MELBOURNE, Australia>> Australia’s states and territories on Friday unanimously backed a national plan to require most forms of social media to bar children younger than 16.
Leaders of the eight provinces held a virtual meeting with Prime Minister Anthony Albanese to discuss what he calls a world-first national approach that would make platforms including X, TikTok, Instagram and Facebook responsible for enforcing the age limit.
“Social media is doing social harm to our young Australians,” Albanese told reporters. “The safety and mental health of our young people has to be a priority.”
The government leaders had been discussing for months setting a limit, considering options from 14 to 16 years of age.
Tasmania would have preferred 14, but the state was prepared to support 16 in the interests of achieving national uniformity, Albanese said.
The legislation will be introduced into Parliament within two weeks, and the age ban would take effect a year after it passes into law, giving platforms time to work out how to exclude children. The government has yet to offer a technical solution. The delay also is intended to allow time to address privacy concerns around age verification.
The main opposition party has given in-principle support to the 16-year age limit since it was announced Thursday, suggesting the legislation will pass the Senate.
The minor Greens party was critical, saying the ban would prevent the emergence in Australia of future child environmental activists such as Sweden’s Greta Thunberg.
More than 140 academics with expertise in fields related to technology and child welfare signed an open letter to Albanese last month opposing a social media age limit as “too blunt an instrument to address risks effectively.”
Critics say most teenagers are tech-savvy enough to get around such laws. Some fear the ban will create conflicts within families and drive social media problems underground.
Meta, which owns Facebook and Instagram, argues that stronger tools in app stores and operating systems for parents to control what apps their children can use would be a “simple and effective solution.”
The government likens the proposed social media age limit to the laws that restrict the sale of alcohol to adults aged 18 and older across Australia. Children still find ways to drink, but the prohibition remains.
“We think these laws will make a real positive difference,” Albanese said.
But Lisa Given, professor of information sciences at RMIT University, described the legislation as “really problematic.”
“Many of our social networks are actually about the provision of extremely critical information to kids,” Given told Australian Broadcasting Corp. “There’s no doubt that they’re also facing bullying and other challenges online, but they actually need the social supports to know how to navigate the platforms safely and so they need more support from parents, from caregivers, not less access to a single or multiple platforms,” Given added.

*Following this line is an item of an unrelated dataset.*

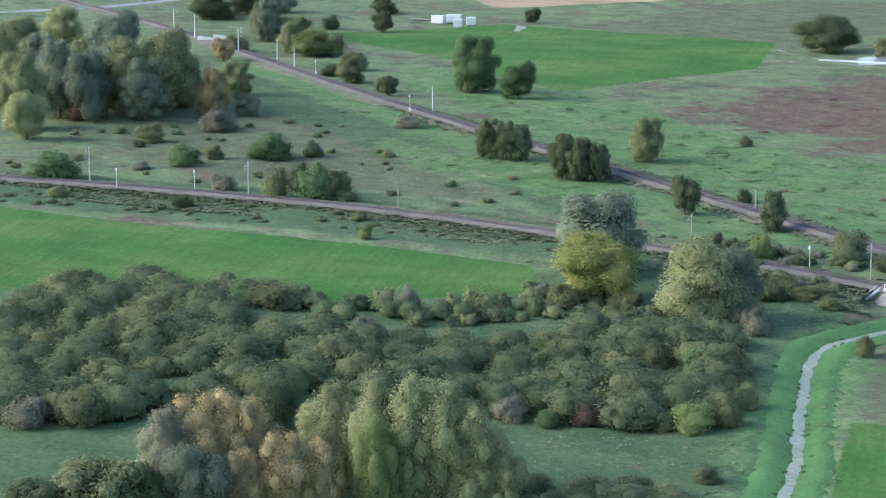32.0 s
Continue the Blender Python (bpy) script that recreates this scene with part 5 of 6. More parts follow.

Tama Leaver, professor of internet studies at Curtin University, described the government’s plan to remove 14- and 15-year-olds from their established social media accounts as “strange.”
“If you’ve already developed that space in that world, to have it taken away really could do as much harm as the harms that are purportedly being fixed,” Leaver said.
Communications Minister Michelle Rowland said children would retain access to online education and health services.
The legislation would include strong privacy protections surrounding age verification.
“Privacy must be paramount, including that of children,” Rowland said.